2012年3月27日火曜日

三国志の登場人物で史実(真実とは限りませんが)と演義では活躍の度合いが全く違う...

三国志の登場人物で史実(真実とは限りませんが)と演義では活躍の度合いが全く違う人がいます。そのなかの厳顔について。


正史では巴郡太守で、劉備の入蜀について「一人で奥山に座し、猛虎を放って我が身を守るようなものだ」と嘆息したのと、張飛に捕えられ、断頭将軍の故事を残すのみです。

演義では大活躍していますが、何か下地の出典はあるのでしょうか?







いろいろ調べてみましたが、厳顔が活躍する話しというのは見つかりませんでした。

『華陽国志』は正史の記述をもとにしており、『張飛伝』とほとんど同じことしか書いてありません。



そもそも厳顔が劉備の武将となったかどうかもはっきりしていません。

『張飛伝』には「引為賓客」とありますが、これは厳顔を壮士と認めて縄を解き賓客として対応した、という意味で、部下にしたとは言っていません。

もし厳顔が蜀漢の将として活躍したのなら伝が立てられるはずですが、それが無いということは、蜀漢で官位を得ていないのではないでしょうか。



厳顔の出身地は三峡下りで有名な忠州ですが、この地名は唐太宗李世民が巴曼子と厳顔という2人の忠臣にあやかってつけたと言われています。

巴曼子は春秋時代の巴国の将軍で、楚の属国になるのを拒否して自殺しました。

厳顔も張飛に許された後、蜀漢には仕えず、劉璋が降伏したら巴郡で自殺したのではないでしょうか。



宋の詩人蘇東坡は厳顔を謳い「劉璋固庸主,誰為死不二(劉璋はもともと庸主であり、死んで二君に仕えないという者がいるはずが無い)」、「国亡君已執,嗟子死誰為(国は滅び君主は既に降伏してしまった。厳顔の死は誰のためだったのか」と言っています。

暗君劉璋は国を棄てて降伏したが、厳顔は忠義を全うして自殺したようです。



更に、宋末文天祥の有名な詩『正気の歌』に「為厳将軍頭,為嵇侍中血。為張睢陽歯,為颜常山舌」とあります。

厳将軍は厳顔、嵇侍中は嵇康の子・嵇紹で八王の乱で皇帝を守って死んだ忠臣、張睢陽は張巡、颜常山は颜杲卿でどちらも安史の乱の時に殺された唐の忠臣です。

この4人の筆頭になっている厳顔が、実は劉備に降伏して天寿を全うしていた、というのはふさわしくないように思います。

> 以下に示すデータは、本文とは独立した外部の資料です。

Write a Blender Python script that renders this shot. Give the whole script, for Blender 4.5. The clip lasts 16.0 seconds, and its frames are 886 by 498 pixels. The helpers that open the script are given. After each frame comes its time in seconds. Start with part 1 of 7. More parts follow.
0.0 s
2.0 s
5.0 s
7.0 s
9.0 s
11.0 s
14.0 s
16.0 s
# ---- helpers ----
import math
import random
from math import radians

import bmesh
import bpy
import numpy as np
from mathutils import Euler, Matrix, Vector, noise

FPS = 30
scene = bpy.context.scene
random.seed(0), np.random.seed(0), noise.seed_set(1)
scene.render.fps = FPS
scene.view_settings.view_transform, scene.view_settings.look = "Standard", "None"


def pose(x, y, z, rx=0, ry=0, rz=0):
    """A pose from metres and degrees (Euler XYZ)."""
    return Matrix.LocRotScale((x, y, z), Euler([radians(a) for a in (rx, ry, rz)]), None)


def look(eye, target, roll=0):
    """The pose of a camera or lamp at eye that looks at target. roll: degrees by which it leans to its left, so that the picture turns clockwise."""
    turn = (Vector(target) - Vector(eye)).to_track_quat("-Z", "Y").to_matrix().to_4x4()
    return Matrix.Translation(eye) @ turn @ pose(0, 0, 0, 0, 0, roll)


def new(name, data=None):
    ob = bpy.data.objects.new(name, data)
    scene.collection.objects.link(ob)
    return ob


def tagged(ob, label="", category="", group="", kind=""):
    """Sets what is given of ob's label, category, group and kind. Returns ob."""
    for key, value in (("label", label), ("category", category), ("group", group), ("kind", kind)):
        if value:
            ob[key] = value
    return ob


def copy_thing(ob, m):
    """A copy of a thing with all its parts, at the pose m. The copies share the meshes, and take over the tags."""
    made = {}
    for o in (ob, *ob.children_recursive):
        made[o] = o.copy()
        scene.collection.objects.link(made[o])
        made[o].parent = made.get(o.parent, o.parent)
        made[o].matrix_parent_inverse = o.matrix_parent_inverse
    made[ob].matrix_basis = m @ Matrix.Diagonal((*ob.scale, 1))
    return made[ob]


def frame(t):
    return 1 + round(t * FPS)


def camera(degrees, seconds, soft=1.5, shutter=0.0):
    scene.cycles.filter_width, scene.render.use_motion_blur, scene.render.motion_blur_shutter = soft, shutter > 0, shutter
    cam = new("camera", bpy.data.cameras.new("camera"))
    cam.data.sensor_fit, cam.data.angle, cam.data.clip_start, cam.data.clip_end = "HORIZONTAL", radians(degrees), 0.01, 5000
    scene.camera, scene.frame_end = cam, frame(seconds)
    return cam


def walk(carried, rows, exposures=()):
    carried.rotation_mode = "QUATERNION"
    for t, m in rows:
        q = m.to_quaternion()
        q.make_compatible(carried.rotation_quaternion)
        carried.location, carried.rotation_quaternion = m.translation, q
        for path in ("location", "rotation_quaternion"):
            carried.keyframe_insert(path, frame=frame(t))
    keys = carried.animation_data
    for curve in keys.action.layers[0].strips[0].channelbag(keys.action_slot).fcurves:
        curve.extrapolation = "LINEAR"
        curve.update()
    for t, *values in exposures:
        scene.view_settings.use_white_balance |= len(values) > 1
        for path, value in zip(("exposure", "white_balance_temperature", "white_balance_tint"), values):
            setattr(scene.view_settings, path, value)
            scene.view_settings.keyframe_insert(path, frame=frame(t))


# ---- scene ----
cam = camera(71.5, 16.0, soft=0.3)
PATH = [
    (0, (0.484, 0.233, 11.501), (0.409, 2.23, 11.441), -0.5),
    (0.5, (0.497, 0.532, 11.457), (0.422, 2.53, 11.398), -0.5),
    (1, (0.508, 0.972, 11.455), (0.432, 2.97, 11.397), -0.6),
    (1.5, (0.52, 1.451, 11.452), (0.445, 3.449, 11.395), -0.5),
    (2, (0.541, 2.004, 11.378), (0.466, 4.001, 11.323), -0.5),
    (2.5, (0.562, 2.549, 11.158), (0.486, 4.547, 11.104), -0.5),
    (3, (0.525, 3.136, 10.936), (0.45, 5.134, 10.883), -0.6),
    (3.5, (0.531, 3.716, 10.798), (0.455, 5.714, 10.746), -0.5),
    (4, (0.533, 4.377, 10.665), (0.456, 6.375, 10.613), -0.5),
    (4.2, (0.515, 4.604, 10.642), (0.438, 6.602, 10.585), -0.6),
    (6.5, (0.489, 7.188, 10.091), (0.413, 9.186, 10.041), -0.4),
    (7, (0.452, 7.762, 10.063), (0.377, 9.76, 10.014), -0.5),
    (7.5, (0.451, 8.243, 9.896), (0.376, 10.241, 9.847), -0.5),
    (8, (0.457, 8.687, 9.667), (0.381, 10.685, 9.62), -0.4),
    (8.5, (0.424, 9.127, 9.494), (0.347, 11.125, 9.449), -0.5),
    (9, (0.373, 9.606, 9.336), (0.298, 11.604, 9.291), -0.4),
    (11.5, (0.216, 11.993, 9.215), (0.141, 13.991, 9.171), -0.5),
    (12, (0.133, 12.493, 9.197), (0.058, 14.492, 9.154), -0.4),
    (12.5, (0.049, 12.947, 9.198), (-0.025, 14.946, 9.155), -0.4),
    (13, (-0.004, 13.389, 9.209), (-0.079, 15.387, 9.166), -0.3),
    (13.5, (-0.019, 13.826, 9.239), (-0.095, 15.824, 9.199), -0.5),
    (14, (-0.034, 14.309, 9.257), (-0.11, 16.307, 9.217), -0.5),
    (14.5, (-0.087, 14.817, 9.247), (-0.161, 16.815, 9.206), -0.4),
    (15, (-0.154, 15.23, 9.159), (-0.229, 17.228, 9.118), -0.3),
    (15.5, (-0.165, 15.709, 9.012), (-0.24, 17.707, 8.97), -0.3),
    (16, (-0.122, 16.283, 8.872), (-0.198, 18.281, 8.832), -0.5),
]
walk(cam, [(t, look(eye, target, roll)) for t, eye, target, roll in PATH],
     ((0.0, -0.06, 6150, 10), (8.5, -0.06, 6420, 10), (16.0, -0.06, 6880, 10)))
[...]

忠県という名前、蘇東坡と文天祥の詩から、宋代頃までは厳顔は劉璋が降ると自殺した、という考え方が普及していたように思います。



但し元代の『全相三国志平話』では厳顔が張飛に降ったことになっています(下巻に「厳顔免死納降」とあります)。

知識人の間では厳顔は忠臣として死んだが、民間では殺すに忍びなく、劉備の部下として功を挙げた、と語られていたかもしれません。

その『平話』でも厳顔に関しては、張飛に降って王平を仲間に招き入れたくらいの活躍しかなく、ほとんど名が出てきません。

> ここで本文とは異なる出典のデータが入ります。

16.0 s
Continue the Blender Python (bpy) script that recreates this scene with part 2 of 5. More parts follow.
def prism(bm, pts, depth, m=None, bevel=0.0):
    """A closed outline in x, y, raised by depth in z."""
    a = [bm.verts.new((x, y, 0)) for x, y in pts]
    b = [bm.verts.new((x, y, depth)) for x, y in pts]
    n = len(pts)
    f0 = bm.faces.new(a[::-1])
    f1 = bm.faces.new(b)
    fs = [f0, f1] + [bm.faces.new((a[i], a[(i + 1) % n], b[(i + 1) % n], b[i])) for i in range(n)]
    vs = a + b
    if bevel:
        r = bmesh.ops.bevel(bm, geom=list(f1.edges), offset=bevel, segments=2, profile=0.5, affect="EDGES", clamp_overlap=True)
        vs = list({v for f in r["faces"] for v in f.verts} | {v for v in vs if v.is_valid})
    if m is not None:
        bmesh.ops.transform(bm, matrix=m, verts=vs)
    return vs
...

(『平話』の王平は劉璋の将でしたが、厳顔に誘われて劉備に降りました。その後、孔明の南蛮討伐に従軍して雲門関を攻めるが落せず処刑されています)



『三国志演義』がとりいれている話はだいたい宋元の頃には講釈などで世に広まっていたはずですが、厳顔に関しては特に出典はなく、ほとんどが『三国志演義』の創作ではないでしょうか。








『華陽国史』や『三國志集解』までは読んでないので、詳しくはわかりません…。

想像で申し訳ないのですが、アチラの(知識人の?)考え方では、「対」がけっこう重要みたいです。対句とか。

で、文人が書いた文人のための演義が『三國演義』だとすると、黄忠との対かと思います。

様々な要素で、二つ一組で落ち着くペアがけっこうあるはずです。



で、劉備ヒイキの演義なので黄忠が活躍し、黄忠の対として厳顔がジイサンにされて活躍。たぶん、降服せずに処刑された張任とも、厳顔は対でしょう。